Differentiation of one function w.r.t Another function
If we have two functions in terms of a same variable, for example we have f(x) and g(x) , then the differentiation of f(x) with respect to g(x) is given as
$$\frac{d}{d(g(x))}f(x) = \frac{\frac{d}{dx}f(x)}{ \frac{d}{dx}g(x)} $$
Differentiation of implicit function
a Function is defined to be an implicit function if “y” can’t be independently expressed in terms of x. and if the function is explicit if “y” can be independently expressed in terms of x. An Implicit function contains both variables (x,y) in the terms which can’t be separated. Hence Implicit function is denoted as $ y=f(x,y)$.
there is a Result to directly obtain the differentiation of any implicit function.
$$\frac{dy}{dx}= -\frac{\frac{\partial}{\partial x}f(x,y)}{ \frac{\partial}{\partial y}f(x,y)} $$
$\frac{\partial}{\partial x}f(x,y) $denotes partial differentiation of the function with respect to variable “x”, which means differentiating the function with respect to “x”, while assuming “y” to be constant.

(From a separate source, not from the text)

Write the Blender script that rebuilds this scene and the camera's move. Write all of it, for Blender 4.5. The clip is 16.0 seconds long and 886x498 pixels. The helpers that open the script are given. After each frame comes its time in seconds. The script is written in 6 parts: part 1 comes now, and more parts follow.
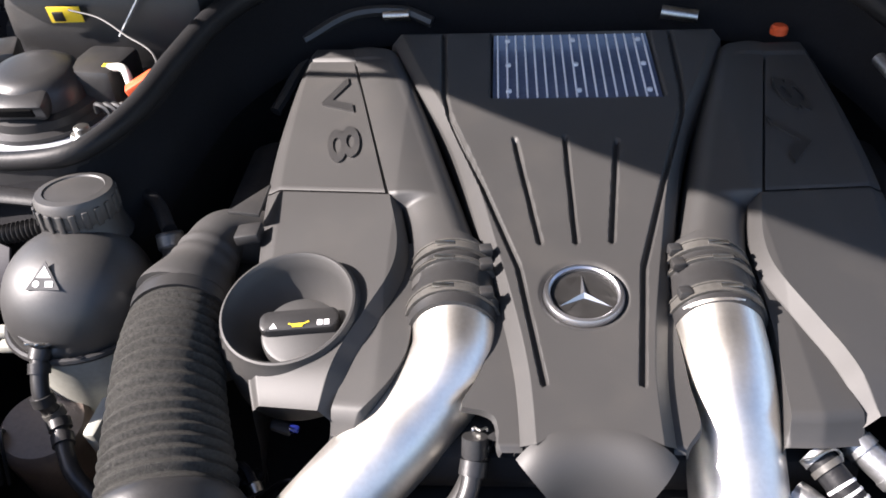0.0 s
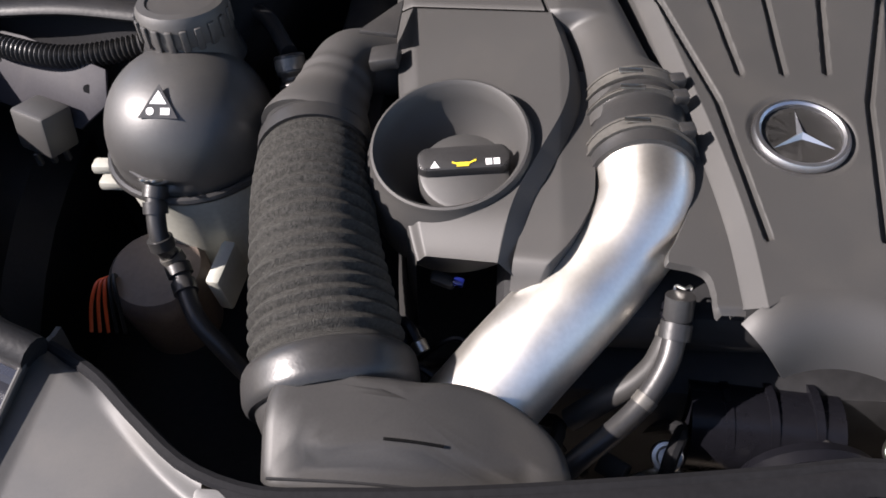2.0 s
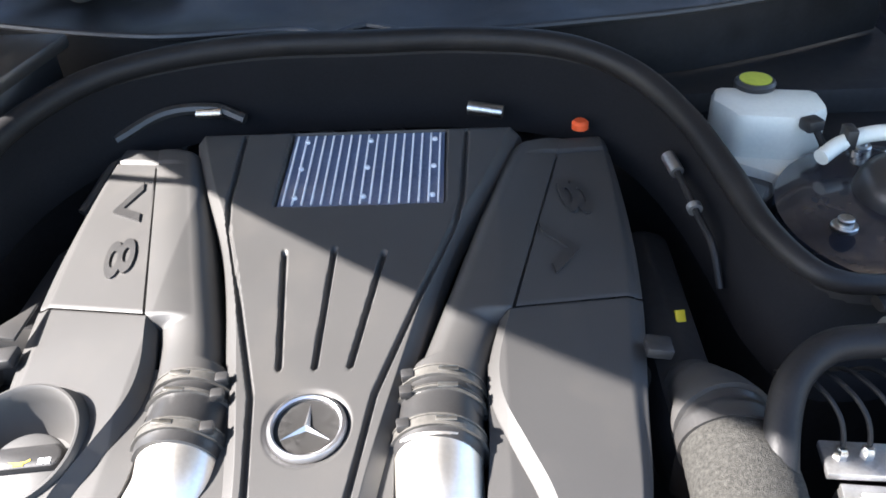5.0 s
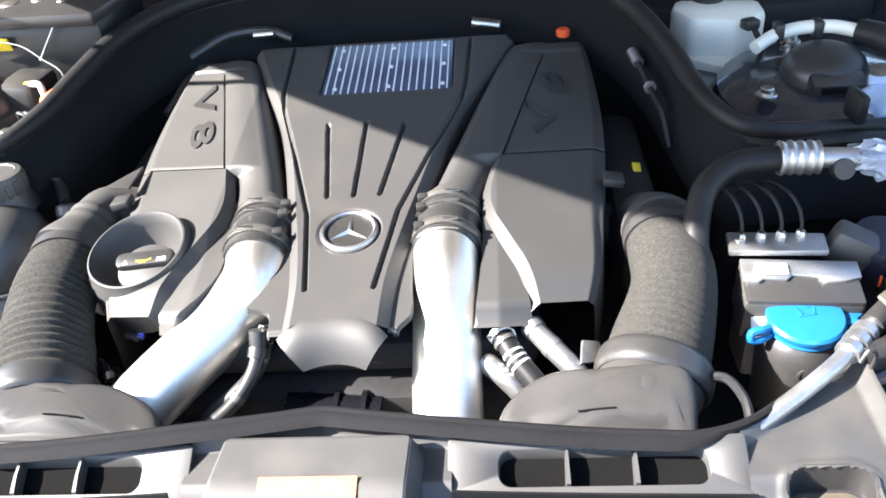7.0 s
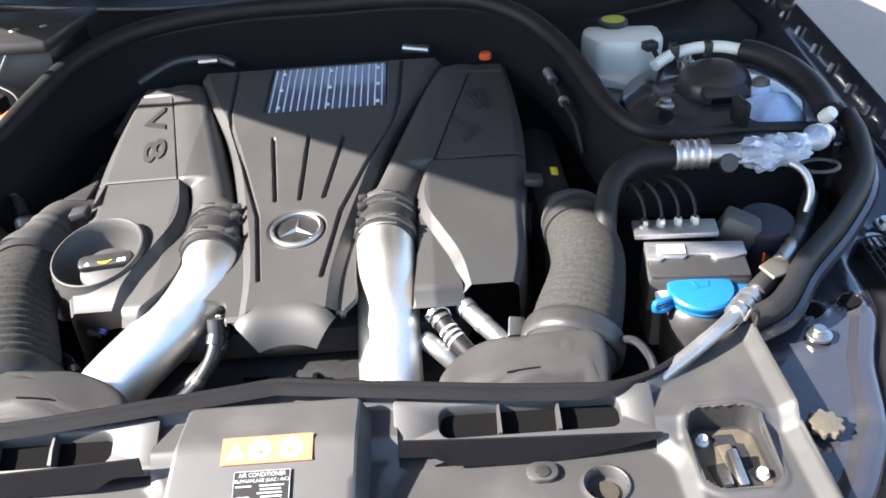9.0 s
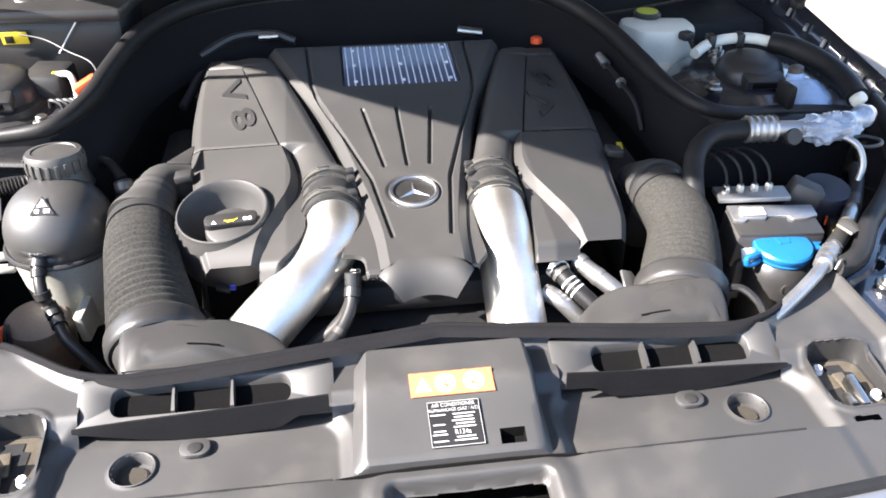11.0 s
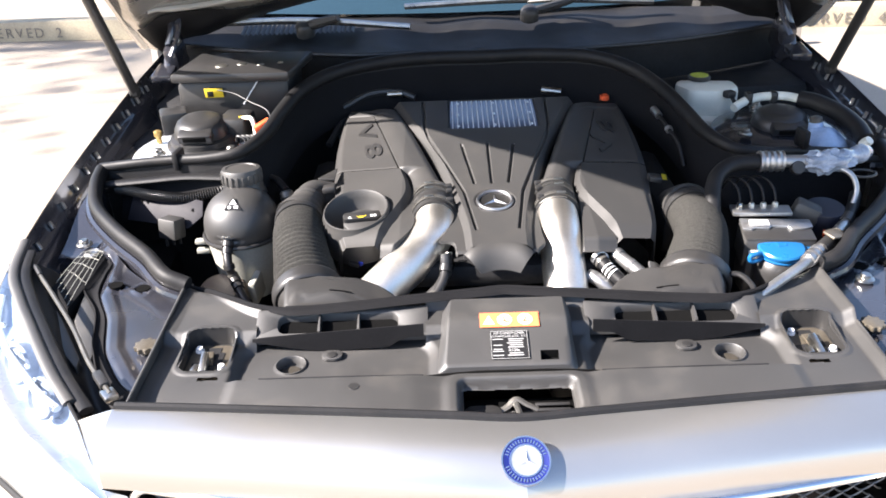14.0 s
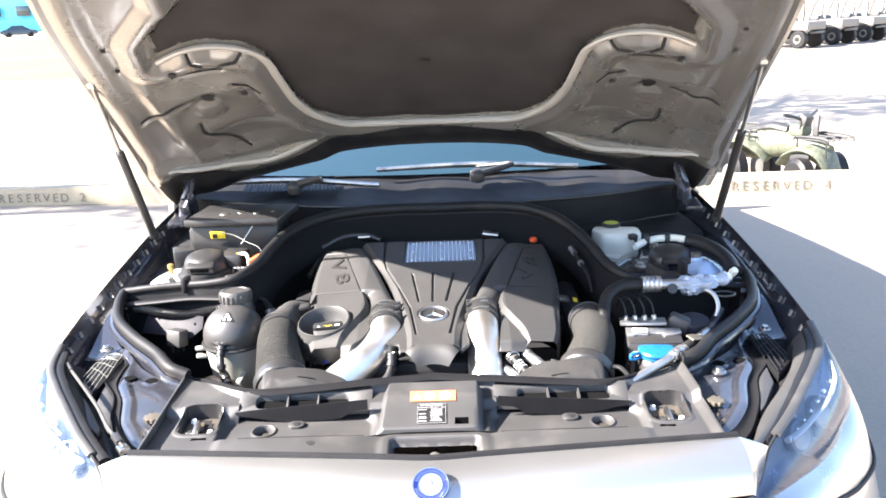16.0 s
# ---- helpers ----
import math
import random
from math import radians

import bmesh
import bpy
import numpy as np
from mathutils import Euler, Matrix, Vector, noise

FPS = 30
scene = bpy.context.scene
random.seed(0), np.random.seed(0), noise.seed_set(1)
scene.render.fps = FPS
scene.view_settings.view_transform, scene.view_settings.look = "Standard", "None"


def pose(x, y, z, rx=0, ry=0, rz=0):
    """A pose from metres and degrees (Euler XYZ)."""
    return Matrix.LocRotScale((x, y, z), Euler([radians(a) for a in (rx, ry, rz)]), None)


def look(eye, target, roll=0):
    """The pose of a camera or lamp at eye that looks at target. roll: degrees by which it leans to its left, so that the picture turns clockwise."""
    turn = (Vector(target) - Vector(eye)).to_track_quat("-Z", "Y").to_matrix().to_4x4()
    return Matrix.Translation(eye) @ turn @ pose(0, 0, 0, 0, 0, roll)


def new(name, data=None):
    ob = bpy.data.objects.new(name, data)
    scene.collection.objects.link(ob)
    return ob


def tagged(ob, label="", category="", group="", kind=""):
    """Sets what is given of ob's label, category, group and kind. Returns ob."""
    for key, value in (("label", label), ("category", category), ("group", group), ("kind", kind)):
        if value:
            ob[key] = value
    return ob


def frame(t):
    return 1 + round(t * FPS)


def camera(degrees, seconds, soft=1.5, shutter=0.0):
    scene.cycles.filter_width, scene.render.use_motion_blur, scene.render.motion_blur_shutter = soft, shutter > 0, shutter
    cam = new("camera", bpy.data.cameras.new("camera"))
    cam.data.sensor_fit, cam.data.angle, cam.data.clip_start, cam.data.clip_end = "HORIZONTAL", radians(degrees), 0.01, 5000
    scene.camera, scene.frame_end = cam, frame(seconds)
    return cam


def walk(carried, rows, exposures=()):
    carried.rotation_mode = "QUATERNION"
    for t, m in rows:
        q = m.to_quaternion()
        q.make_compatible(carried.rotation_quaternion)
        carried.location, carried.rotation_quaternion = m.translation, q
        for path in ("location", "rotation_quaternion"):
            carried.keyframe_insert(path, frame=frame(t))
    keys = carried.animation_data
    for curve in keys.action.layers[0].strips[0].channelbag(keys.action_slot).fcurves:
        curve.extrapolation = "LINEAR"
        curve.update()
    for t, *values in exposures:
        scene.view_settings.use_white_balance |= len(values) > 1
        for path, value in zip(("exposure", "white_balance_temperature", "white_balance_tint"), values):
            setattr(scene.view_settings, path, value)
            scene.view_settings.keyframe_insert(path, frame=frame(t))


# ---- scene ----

similarly, $\frac{\partial}{\partial y}f(x,y) $ denotes partial differentiation of the function with respect to variable “y”, which means differentiating the function with respect to “y”, while assuming “x” to be constant.

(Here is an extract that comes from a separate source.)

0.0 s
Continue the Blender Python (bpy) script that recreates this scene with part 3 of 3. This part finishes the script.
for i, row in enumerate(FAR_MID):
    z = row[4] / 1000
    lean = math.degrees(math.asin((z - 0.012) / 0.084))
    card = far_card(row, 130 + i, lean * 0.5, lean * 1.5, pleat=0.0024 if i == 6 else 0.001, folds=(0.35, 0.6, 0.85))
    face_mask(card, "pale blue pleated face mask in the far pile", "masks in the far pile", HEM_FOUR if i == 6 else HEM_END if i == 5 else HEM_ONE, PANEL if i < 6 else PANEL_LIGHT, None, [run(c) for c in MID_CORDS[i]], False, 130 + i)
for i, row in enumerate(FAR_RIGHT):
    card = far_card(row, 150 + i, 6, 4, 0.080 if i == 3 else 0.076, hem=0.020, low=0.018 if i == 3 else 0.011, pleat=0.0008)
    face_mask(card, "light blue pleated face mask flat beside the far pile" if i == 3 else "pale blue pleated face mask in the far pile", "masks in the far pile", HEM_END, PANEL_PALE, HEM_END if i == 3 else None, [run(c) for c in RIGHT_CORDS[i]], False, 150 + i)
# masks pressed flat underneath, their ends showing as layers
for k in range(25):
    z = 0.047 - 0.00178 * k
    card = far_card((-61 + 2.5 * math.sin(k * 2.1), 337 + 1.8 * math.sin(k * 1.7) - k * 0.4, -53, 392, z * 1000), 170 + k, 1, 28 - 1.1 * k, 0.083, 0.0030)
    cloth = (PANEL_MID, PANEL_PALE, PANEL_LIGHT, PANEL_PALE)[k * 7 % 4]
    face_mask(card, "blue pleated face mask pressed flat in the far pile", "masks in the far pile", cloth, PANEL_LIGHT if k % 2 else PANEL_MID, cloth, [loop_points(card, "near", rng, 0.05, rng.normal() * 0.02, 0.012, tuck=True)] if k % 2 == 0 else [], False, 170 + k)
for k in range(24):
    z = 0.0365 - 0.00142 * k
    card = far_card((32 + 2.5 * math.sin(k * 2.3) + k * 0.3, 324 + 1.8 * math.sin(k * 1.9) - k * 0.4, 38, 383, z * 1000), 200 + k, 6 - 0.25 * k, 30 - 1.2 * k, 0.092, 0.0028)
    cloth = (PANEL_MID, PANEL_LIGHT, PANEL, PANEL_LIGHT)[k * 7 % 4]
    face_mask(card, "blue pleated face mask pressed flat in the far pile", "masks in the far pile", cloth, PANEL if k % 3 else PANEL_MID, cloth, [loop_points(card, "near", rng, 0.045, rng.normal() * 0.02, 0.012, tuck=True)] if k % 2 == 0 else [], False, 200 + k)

Parametric Differentiation
When variables x and y are expressed in terms of any parameter let’s say both x and y are expressed in terms of “t” then the derivative of y with respect to x is evaluated as follows:
$$ \frac{dy}{dx}= \frac{dy}{dx}\times \frac{dt}{dt}=\frac{\frac{dy}{dt}}{\frac{dx}{dt}}$$
Differentiation of determinants
let’s we have a following determinant
$$ \begin{vmatrix} f_{1}(x)&g_{1}(x)\\ f_{2}(x)&g_{2}(x) \end{vmatrix} $$ the derivative of determinant is given by
$$ \begin{vmatrix} f’_{1}(x)&g’_{1}(x)\\ f_{2}(x)&g_{2}(x) \end{vmatrix} + \begin{vmatrix} f_{1}(x)&g_{1}(x)\\ f’_{2}(x)&g’_{2}(x) \end{vmatrix} $$
and so on for any determinant the derivative is basically sum of determinants in such a way that first we differentiate first row while keeping others same in determinant and add it with the determinant whose second row is differentiated and other elements remains same, and so on. depending on number of rows.